Yoga is echt heel moeilijk. En dan praat ik niet over de moeite die het kost om bijvoorbeeld je voorste voet te flexen als je in de Duif zit – hoewel ik dat ook heel moeilijk vind. Maar het moeilijkste aan yoga vind ik het nog om te leven volgens de yogafilosofie. Om echt zuivere gedachten te hebben, om je niet te laten meeslepen door je emoties, om in contact te blijven met de stilte in jezelf.

Het meest helder zijn de yogaleefregels opgeschreven door Deepak Chopra, in zijn boek De 7 spirituele wetten van yoga. Hij maakt ze heerlijk toegankelijk, door je elke dag van de week één van de zeven wetten te laten oefenen. En het leuke is: hij weet het zo te formuleren dat het niet moeilijk meer lijkt, maar juist makkelijk!

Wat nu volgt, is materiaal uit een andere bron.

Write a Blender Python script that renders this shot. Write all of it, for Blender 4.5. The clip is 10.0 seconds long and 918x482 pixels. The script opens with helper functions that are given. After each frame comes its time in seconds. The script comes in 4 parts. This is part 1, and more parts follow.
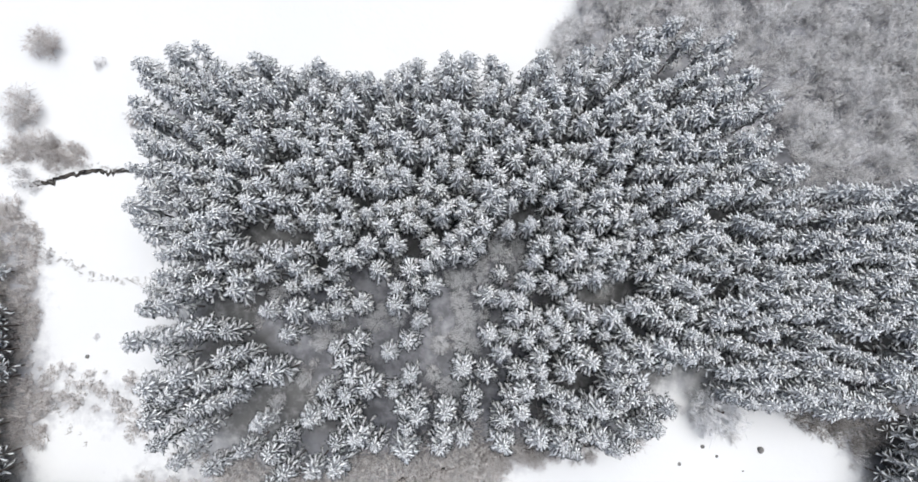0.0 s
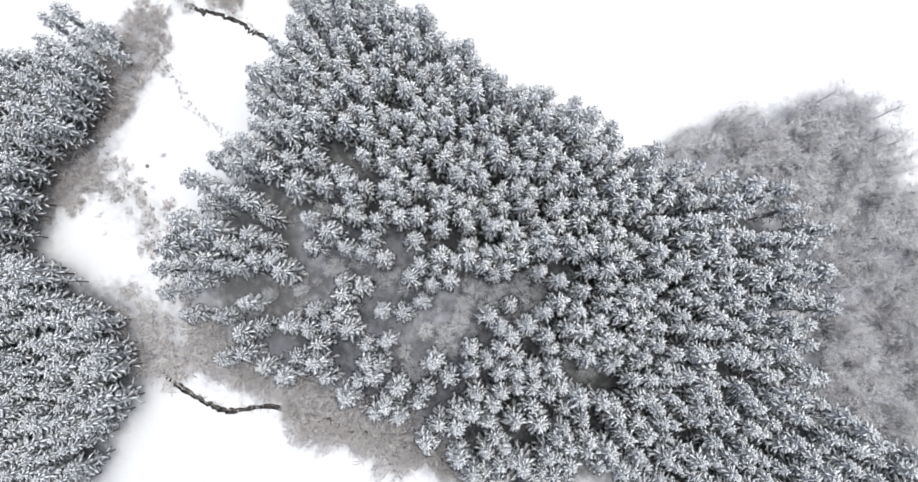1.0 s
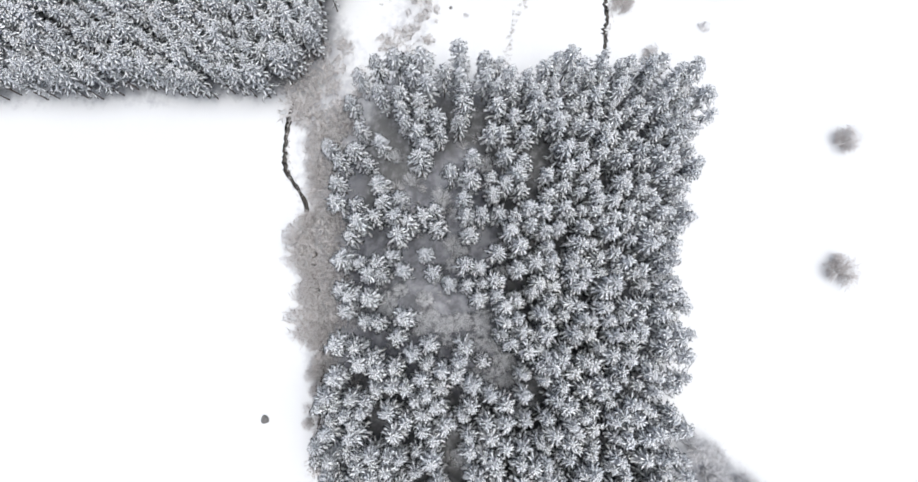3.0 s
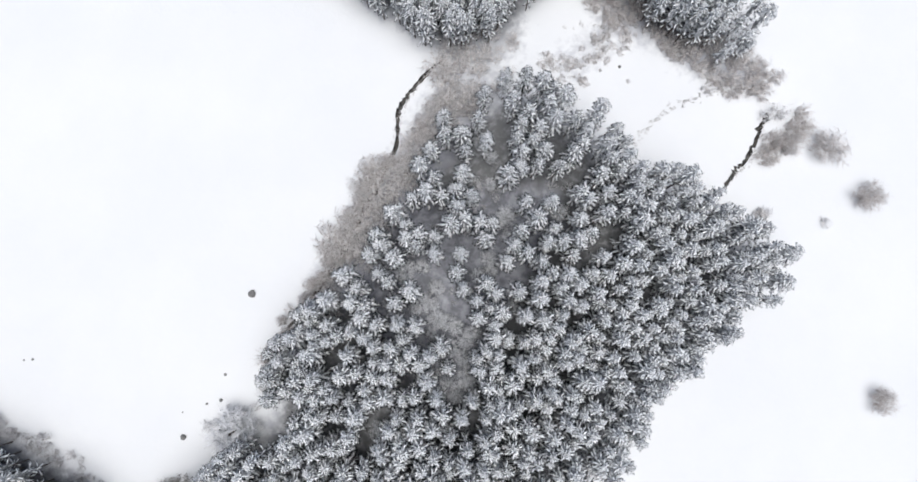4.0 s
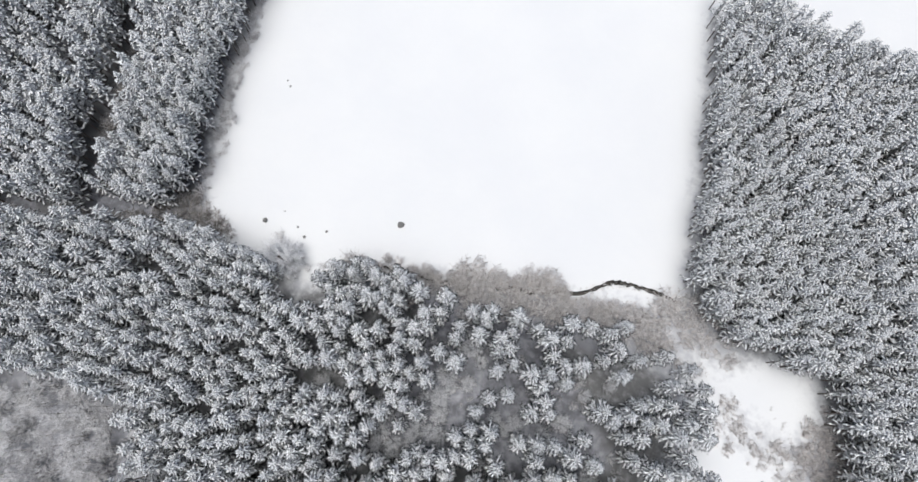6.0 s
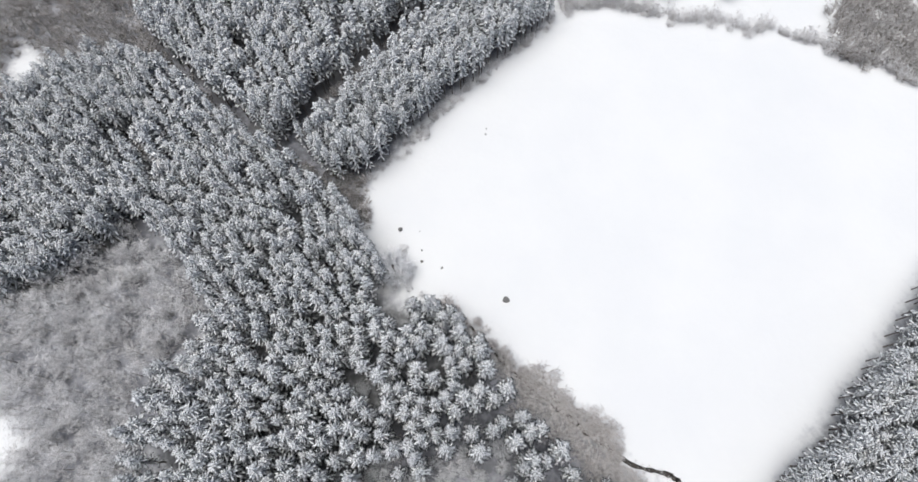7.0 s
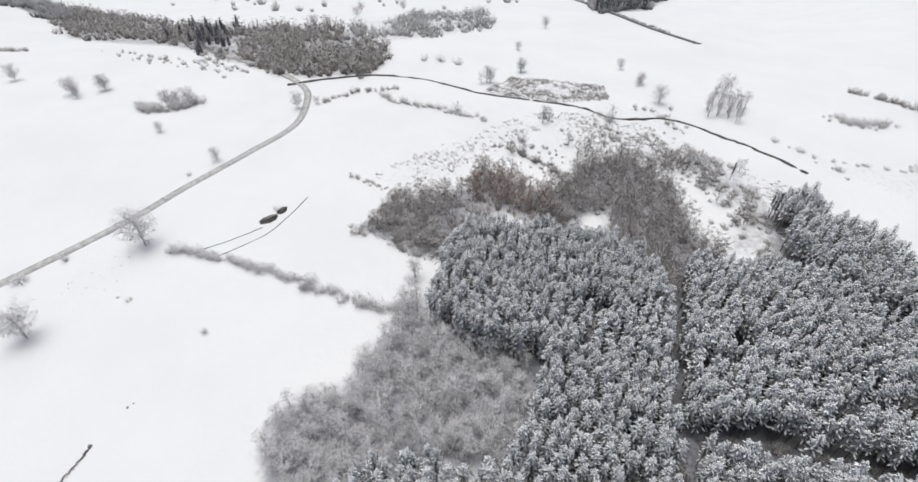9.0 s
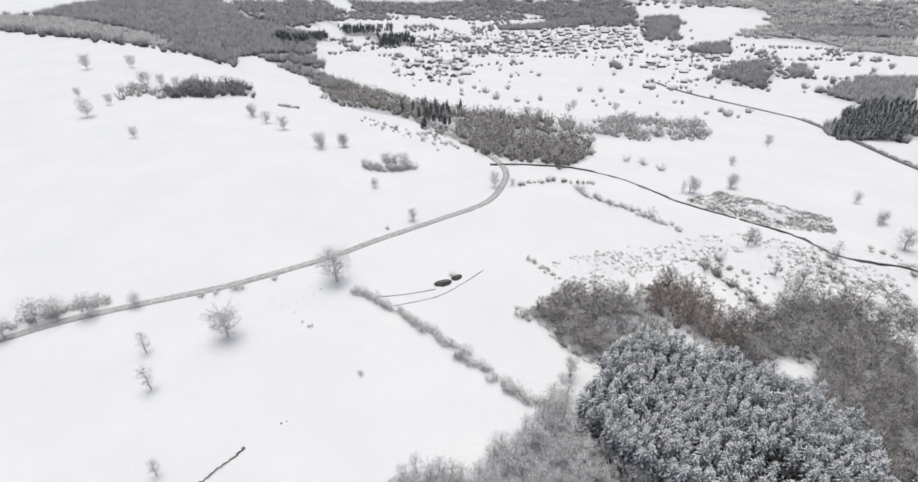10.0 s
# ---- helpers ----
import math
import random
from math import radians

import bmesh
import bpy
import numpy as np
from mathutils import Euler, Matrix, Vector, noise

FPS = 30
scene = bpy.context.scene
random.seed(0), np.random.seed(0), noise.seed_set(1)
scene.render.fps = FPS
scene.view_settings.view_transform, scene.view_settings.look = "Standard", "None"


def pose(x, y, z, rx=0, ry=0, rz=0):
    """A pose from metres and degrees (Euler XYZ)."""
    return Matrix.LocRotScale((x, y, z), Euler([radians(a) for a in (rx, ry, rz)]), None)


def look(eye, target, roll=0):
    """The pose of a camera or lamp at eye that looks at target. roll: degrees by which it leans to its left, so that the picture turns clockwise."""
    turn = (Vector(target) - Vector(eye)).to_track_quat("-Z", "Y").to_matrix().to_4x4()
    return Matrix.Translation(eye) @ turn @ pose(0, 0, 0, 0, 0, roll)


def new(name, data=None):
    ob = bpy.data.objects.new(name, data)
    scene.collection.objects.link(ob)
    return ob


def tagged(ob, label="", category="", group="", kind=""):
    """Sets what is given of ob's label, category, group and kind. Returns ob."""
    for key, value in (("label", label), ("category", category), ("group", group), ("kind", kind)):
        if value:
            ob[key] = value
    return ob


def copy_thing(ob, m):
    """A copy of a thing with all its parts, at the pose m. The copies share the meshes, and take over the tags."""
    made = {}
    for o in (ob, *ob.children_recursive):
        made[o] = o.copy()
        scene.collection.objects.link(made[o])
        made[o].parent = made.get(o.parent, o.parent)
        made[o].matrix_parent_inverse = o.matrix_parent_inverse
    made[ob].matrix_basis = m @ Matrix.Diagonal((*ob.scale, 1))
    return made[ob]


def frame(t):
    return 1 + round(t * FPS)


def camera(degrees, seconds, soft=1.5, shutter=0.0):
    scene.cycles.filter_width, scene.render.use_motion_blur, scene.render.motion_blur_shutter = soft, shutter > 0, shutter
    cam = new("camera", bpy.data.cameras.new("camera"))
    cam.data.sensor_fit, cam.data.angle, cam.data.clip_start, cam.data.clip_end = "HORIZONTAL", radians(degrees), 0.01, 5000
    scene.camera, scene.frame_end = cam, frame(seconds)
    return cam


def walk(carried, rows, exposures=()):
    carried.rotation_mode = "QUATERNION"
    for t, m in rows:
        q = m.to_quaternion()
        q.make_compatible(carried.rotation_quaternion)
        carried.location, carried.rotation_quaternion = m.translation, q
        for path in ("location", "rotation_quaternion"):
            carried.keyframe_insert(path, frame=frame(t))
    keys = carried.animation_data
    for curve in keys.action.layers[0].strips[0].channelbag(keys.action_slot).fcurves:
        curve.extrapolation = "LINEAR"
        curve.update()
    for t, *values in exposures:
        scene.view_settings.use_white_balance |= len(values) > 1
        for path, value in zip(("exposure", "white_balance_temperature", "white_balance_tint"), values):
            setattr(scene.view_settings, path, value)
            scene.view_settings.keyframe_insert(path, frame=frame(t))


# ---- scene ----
cam = camera(82.0, 10.0, 1.6)
PATH = [
    (0, (-1.216, 1.304, 91.655), (-1.237, 1.53, 89.668), 2.6),
    (0.5, (-1.74, 2.036, 93.725), (-1.821, 2.231, 91.736), 1.6),
    (1, (-2.067, 1.805, 95.824), (-2.206, 1.973, 93.836), 0.4),
    (1.5, (-1.717, 1.293, 97.137), (-1.916, 1.427, 95.151), -1.3),
    (2, (-1.567, 0.901, 98.697), (-1.812, 0.978, 96.714), -1.2),
    (2.5, (-1.627, 0.59, 100.243), (-1.891, 0.605, 98.261), -0.2),
    (2.7, (-1.511, 0.439, 100.532), (-1.783, 0.424, 98.55), 0.5),
    (3.8, (-3.554, -0.639, 104.927), (-3.738, -0.797, 102.942), 1.7),
    (4, (-3.576, -0.563, 105.562), (-3.74, -0.75, 103.578), 0.6),
    (4.5, (-3.354, -0.147, 106.885), (-3.468, -0.418, 104.907), -0.6),
    (5, (-3.111, -0.675, 108.35), (-3.167, -1.065, 106.389), 0.9),
    (5.5, (-2.248, -1.616, 109.688), (-2.175, -2.103, 107.749), 2.4),
    (5.7, (-1.822, -2.063, 110.027), (-1.681, -2.57, 108.098), 2.4),
    (6.8, (0.259, -3.659, 113.134), (0.839, -4.078, 111.267), 0.3),
    (7, (0.648, -4.13, 113.668), (1.34, -4.499, 111.829), -0.6),
    (7.5, (1.54, -4.199, 114.631), (2.477, -4.392, 112.875), -1.1),
    (8, (3.568, -3.074, 114.261), (4.752, -2.935, 112.655), -0.9),
    (8.5, (4.684, 0.794, 114.357), (5.963, 1.329, 112.916), 0.3),
    (9, (4.873, 2.779, 114.763), (6.072, 3.695, 113.45), 0.5),
    (9.5, (4.988, 4.397, 114.254), (5.978, 5.671, 113.072), 0.3),
    (10, (5.968, 4.387, 113.741), (6.815, 5.862, 112.689), -0.2),
]
walk(cam, [(t, look(e, g, r)) for t, e, g, r in PATH], [(0, 0.42, 6260, 7.4), (1, 0.5, 6250, 7.4), (2.5, 0.5, 6220, 7.6), (4, 0.34, 6210, 8), (5.5, 0.29, 6270, 7.6), (7, 0.32, 6320, 7.4), (8.5, 0.22, 6380, 7.5), (10, 0.17, 6440, 7.5)])

# ---- light ----
SUN_EL, SUN_AZ = radians(79), radians(20)
world = bpy.data.worlds.new("world")
world.use_nodes = True
scene.world = world
sky = world.node_tree.nodes.new("ShaderNodeTexSky")
sky.sky_type = "NISHITA"
sky.sun_disc = False
sky.sun_elevation, sky.sun_rotation = SUN_EL, SUN_AZ
sky.air_density, sky.dust_density, sky.ozone_density = 0.62, 4.0, 0.5
backdrop = world.node_tree.nodes["Background"]
backdrop.inputs["Strength"].default_value = 0.074
world.node_tree.links.new(sky.outputs[0], backdrop.inputs["Color"])
sun = new("sun", bpy.data.lights.new("sun", "SUN"))
sun.data.energy, sun.data.angle, sun.data.color = 2.2, radians(58), (1.0, 0.985, 0.96)
sun.matrix_world = look((100 * math.sin(SUN_AZ), 100 * math.cos(SUN_AZ), 100 * math.tan(SUN_EL)), (0, 0, 0))

rng = np.random.default_rng(7)


# ---- materials ----
def material(name, rough=0.8, spec=0.2):
    m = bpy.data.materials.new(name)
    m.use_nodes = True
    nt = m.node_tree
    b = nt.nodes["Principled BSDF"]
    b.inputs["Roughness"].default_value = rough
    b.inputs["Specular IOR Level"].default_value = spec
    return m, nt, b


def node(nt, kind, **values):
    n = nt.nodes.new(kind)
    for key, v in values.items():
        n.inputs[key.replace("_", " ")].default_value = v
    return n


def noise_tex(nt, scale, detail=4.0, rough=0.6, coords=None):
    n = node(nt, "ShaderNodeTexNoise", Scale=scale, Detail=detail, Roughness=rough)
    if coords is not None:
        nt.links.new(coords, n.inputs["Vector"])
    return n.outputs["Fac"]


def ramp(nt, src, lo, hi, a=0.0, b=1.0):
    n = nt.nodes.new("ShaderNodeMapRange")
    n.interpolation_type = "SMOOTHSTEP"
    n.inputs[1].default_value, n.inputs[2].default_value = lo, hi
    n.inputs[3].default_value, n.inputs[4].default_value = a, b
    nt.links.new(src, n.inputs[0])
    return n.outputs[0]


def math_node(nt, op, a, b):
    n = nt.nodes.new("ShaderNodeMath")
    n.operation = op
    for k, v in enumerate((a, b)):
        if isinstance(v, (int, float)):
            n.inputs[k].default_value = v
        else:
            nt.links.new(v, n.inputs[k])
    return n.outputs[0]


def blend(nt, fac, a, b):
    n = nt.nodes.new("ShaderNodeMix")
    n.data_type = "RGBA"
    nt.links.new(fac, n.inputs[0])
    for k, v in ((6, a), (7, b)):
        if isinstance(v, tuple):
            n.inputs[k].default_value = (*v, 1)
        else:
            nt.links.new(v, n.inputs[k])
    return n.outputs[2]


def position(nt):
    return nt.nodes.new("ShaderNodeNewGeometry").outputs["Position"]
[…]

Ik ben ervan overtuigd dat als je deze regels onder de knie hebt – ik schat na zo’n acht levens – alles veel meer vanzelf gaat. Dat alles in je leven stroomt. Met de 7 wetten leer je de dingen te accepteren zoals ze zijn, mensen niet te willen overtuigen van je gelijk, niet te hechten aan hoe jij vindt dat het moet zijn, om verandering te zien als inherent aan het leven. Alles met hetzelfde doel: in contact blijven met, zoals Chopra het noemt, ‘het veld van pure potentialiteit’.

Gek eigenlijk, dat we dat moeilijk vinden. Je hoeft alleen maar jezelf te zijn, mee te gaan met de stroom, je eigen pad te volgen. Wat zou er makkelijker moeten zijn dan dat? En toch… elke dag, elk uur, moet je jezelf er weer aan herinneren.


Wat vind jij het moeilijkste aan yoga?